High distance should have a name that reflects that it represents the 
upper bound of the curve. Something like "Max framesize (% of average 
framesize)" and for low distance accordingly "Min. framesize (% of 
average framesize)". But this isn't all the truth. What happens out of 
those borders is that this Min. relative quality stuff get's applied. 
There you have too many possibilities what to do as well.

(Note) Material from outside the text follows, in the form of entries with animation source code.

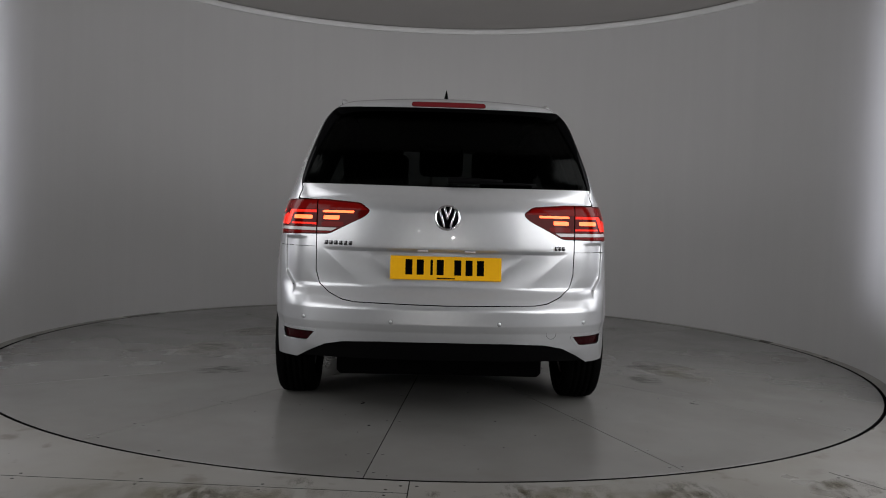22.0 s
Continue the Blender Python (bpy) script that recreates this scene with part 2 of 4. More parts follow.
def build_room():
    # round wall, open towards the camera; hollow to hold the added lamps
    a0, a1 = WALL_END, 180 - WALL_END
    pts = arc(WALL_R, a0, a1, 160)
    outer = arc(WALL_R + 0.38, a0, a1, 160)
    verts = [(x, y, z) for z in (-0.05, 3.6) for x, y in pts + outer[::-1]]
    n = len(pts) * 2
    faces = [(i, (i + 1) % n, (i + 1) % n + n, i + n) for i in range(n)]
    faces += [(i, i + 1, n - 2 - i, n - 1 - i) for i in range(n // 2 - 1)]
    faces += [(n + i, n + n - 1 - i, n + n - 2 - i, n + i + 1) for i in range(n // 2 - 1)]
    w = new("wall_round", mesh_of("wall_round", verts, faces, SKIN))
    w.data.polygons.foreach_set("use_smooth", [f < n for f in range(len(faces))])
    w.data.materials.append(WALL)
    w.data.polygons.foreach_set("material_index", [0 if f < n // 2 - 1 else 1 for f in range(len(faces))])
    tagged(w, "smooth curved grey studio wall round the turntable", "wall", kind="structure")
    # ceiling ring
    ring = lathe([(WALL_R - 0.004, RING_Z + 0.052), (WALL_R - 0.03, RING_Z + 0.05), (WALL_R - 0.034, RING_Z + 0.046), (WALL_R - 0.034, RING_Z + 0.002), (WALL_R - 0.03, RING_Z - 0.002), (WALL_R - 0.004, RING_Z - 0.002)], 160, radians(a0), radians(a1))
    tagged(part("trim", ring, RIM_TRIM), "pale curved trim rail along the top of the wall", "trim", kind="structure")
    c = slab(arc(WALL_R + 0.6, 0, 356, 90), RING_Z + 0.06, RING_Z + 0.11)
    tagged(part("ceiling", c, CEIL, smooth=False), "plain pale studio ceiling above the ring", "ceiling", kind="structure")
    # outer floor, with a round hole for the turntable
    R1 = TABLE_R + 0.020
    bm = bmesh.new()
    inner = [bm.verts.new((x, y, 0)) for x, y in arc(R1, 0, 360, 180)[:-1]]
    low = [bm.verts.new((v.co.x, v.co.y, -0.06)) for v in inner]
    far = [bm.verts.new((9 * x / max(abs(x), abs(y)), 9 * y / max(abs(x), abs(y)), 0)) for x, y in arc(1, 0, 360, 180)[:-1]]
    k = len(inner)
    for i in range(k):
        j = (i + 1) % k
        bm.faces.new((inner[i], far[i], far[j], inner[j]))
        bm.faces.new((inner[i], inner[j], low[j], low[i]))
    bmesh.ops.recalc_face_normals(bm, faces=bm.faces)
    ground_floor = part("floor", bm, FLOOR_OUT, smooth=False)
    # wall of the round hole is black, standing for shade in the gap
    ground_floor.data.materials.append(DARK)
    ground_floor.data.polygons.foreach_set("material_index", [1 if abs(f.normal.z) < 0.5 else 0 for f in ground_floor.data.polygons])
    tagged(ground_floor, "worn grey painted studio floor with brown scuffs", "floor", kind="structure")
    # filled joints between the floor sheets, with screw heads beside them
    heads = None
    for (x0, y0), (x1, y1), wide in (((-1.56, -2.985), (-0.07, -3.06), 0.003), (polar(2.922, -91.3), polar(4.5, -91.3), 0.004), (polar(3.13, -58.5), polar(4.5, -58.5), 0.0035)):
        d = Vector((x1 - x0, y1 - y0, 0))
        m = Matrix.Translation(((x0 + x1) / 2, (y0 + y1) / 2, 0.0002)) @ Matrix.Rotation(math.atan2(d.y, d.x), 4, "Z")
        part("joint", box(0, 0, 0, d.length, wide, 0.0008, 0, 1, m), DARK, ground_floor, "dark joint between floor sheets", smooth=False)
        for k in range(int(d.length / 0.45) + 1):
            for side in (-1, 1):
                at = m @ Vector((-d.length / 2 + 0.06 + 0.45 * k, side * 0.03, 0))
                if heads is None:
                    heads = part("screw", lathe([(0.001, 0.0008), (0.006, 0.0008), (0.0075, -0.001)], 10), SCREW, ground_floor)
                    sc = heads
                else:
                    sc = new("screw", heads.data)
                    sc.parent = ground_floor
                sc.location = at
    # pit under the table
    tagged(part("ground", slab(arc(3.2, 0, 359, 60), -0.3, -0.2), DARK, smooth=False), "dark pit below the turntable", "ground", kind="structure")
    # outer hall that closes the place
    hall = box(0, -1.5, 2.0, 17.0, 15.0, 4.6)
    bmesh.ops.reverse_faces(hall, faces=hall.faces)
    bmesh.ops.delete(hall, geom=[f for f in hall.faces if f.calc_center_median().z < 0], context="FACES_ONLY")
    tagged(part("wall_hall", hall, HALL, smooth=False), "plain grey hall walls behind the camera", "wall", kind="structure")


def build_turntable():
    top = new("turntable")
    tagged(top, "large round grey painted turntable of fourteen wedge plates", "turntable")
    n, off, gap = 14, 45.2, 0.0022
    seg = 360 / n
    base = lathe([(0.001, -0.012), (TABLE_R - 0.012, -0.012), (TABLE_R - 0.012, -0.1)], 120)
    part("deck", base, DARK, top)
    # black band hides the plates' lit edges, so the gap looks deep in shade
    part("gap_shade_band", lathe([(TABLE_R + 0.0006, -0.0016), (TABLE_R + 0.002, -0.003), (TABLE_R + 0.002, -0.1)], 180), DARK, top, "black band round the edge standing for shade in the gap")
    hub = slab(arc(0.55 - gap, 0, 359, 60), -0.01, 0.0)
    part("hub_plate", hub, FLOOR_IN, top, smooth=False)
    me = None
    for i in range(n):
        if me is None:
            g0, g1 = math.degrees(gap / 0.55), math.degrees(gap / TABLE_R)
            poly = arc(0.55 + gap, g0, seg - g0, 6)[::-1] + arc(TABLE_R, g1, seg - g1, 16)
            wedge = part("plate", slab(poly[::-1], -0.012, 0.0, 0.0012), FLOOR_IN, top, smooth=False)
            me = wedge.data
        else:
            wedge = new("plate", me)
            wedge.parent = top
        wedge.matrix_basis = pose(0, 0, 0, 0, 0, off + seg * i)
    # countersunk screw heads along the joints
    screw = lathe([(0.001, 0.0006), (0.006, 0.0006), (0.0075, -0.002)], 10)
    sm = None
    for i in range(n):
        for r in (0.95, 1.5, 2.05, 2.6, 2.84):
            for side in (-1, 1):
                a = radians(off + seg * i) + side * 0.03 / r
                if sm is None:
                    s = part("screw", screw, SCREW, top)
                    sm = s.data
                else:
                    s = new("screw", sm)
                    s.parent = top
                s.location = (r * math.cos(a), r * math.sin(a), 0.0008)
    # old tyre scuffs and drips on the paint
    rnd = random.Random(5)
    for x, y, ln in ((-0.95, 1.25, 0.14), (-0.86, 1.36, 0.10), (-0.89, -1.29, 0.07), (-0.46, -1.47, 0.05), (1.05, 1.04, 0.10), (2.45, 0.0, 0.10), (-1.16, 1.92, 0.03), (0.95, 0.95, 0.08), (1.6, -0.7, 0.06), (-1.7, 0.4, 0.05), (0.5, 1.9, 0.05), (1.1, -1.5, 0.05), (-1.5, -1.4, 0.06)):
        a = rnd.uniform(0, 6.3)
        pts = []
        for i in range(9):
            a += rnd.uniform(-0.5, 0.5)
            pts.append((x, y, 0.0003))
            x, y = x + math.cos(a) * ln / 8, y + math.sin(a) * ln / 8
        bm = tube(pts, [0.002 + rnd.uniform(0, 0.005) for _ in pts], 6)
        for v in bm.verts:
            v.co.z = 0.0003 + (v.co.z - 0.0003) * 0.12
        part("scuff", bm, DARK, top, "small dark scuff mark")
    return top


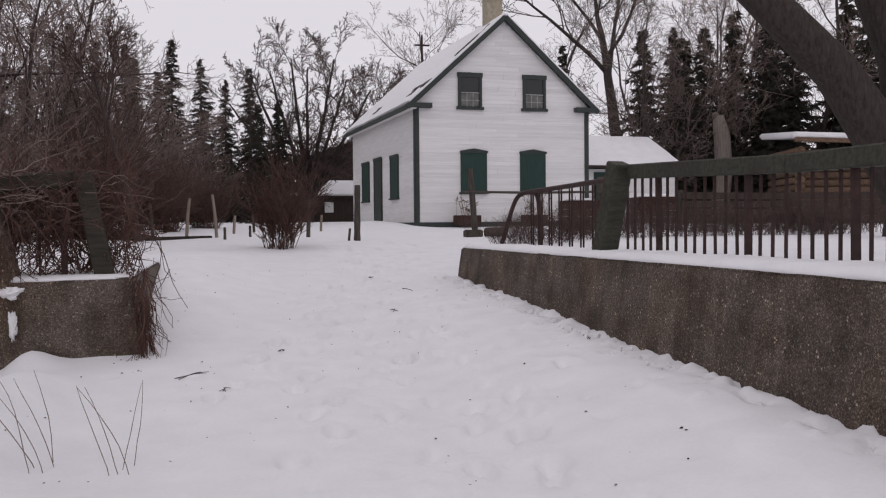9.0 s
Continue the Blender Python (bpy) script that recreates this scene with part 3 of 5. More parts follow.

I would like to see new default values implemented into XviD which gave 
me good results (I tested on matrix and rush hour2 again) and someone 
over at doom9 tested it with fight club, which now finally looks like he 
likes it ;)

Ok, those defaults should be:
iframe boost 0
below keyframe distance 10
bitrate reduction 20

payback delay 250 (this has still influence on the curve, even when that 
alt CC stuff looks like it shouldn't!)

using alt cc as default (!)
curve aggression medium
high distance 500
low distance 90
min rel quality activated, automatic mode, strength set to 30%

These settings result in a nearly linear downscaled curve, while 
applying a mechanism which prevents from already small frames trying to 
get over-quantized.

A little weird to setup all this, but the viewing pleasure of the 
encodings is remarkable :)

Long-term I really see the need to replace all that CC stuff with 
something easier.

I'd like to have a linear scaled curve with a high and lowpass, some 
overflow treatment which works like it now works (scene based), and some 
mechanism to prevent too small frames to get quantized more ;) Maybe a 
reaction delay for the oveflow treatment as well.

But please, nothing so complicated, who would ever guessed that these 
values can help the encoding?

Ok, just wanted to share thse results.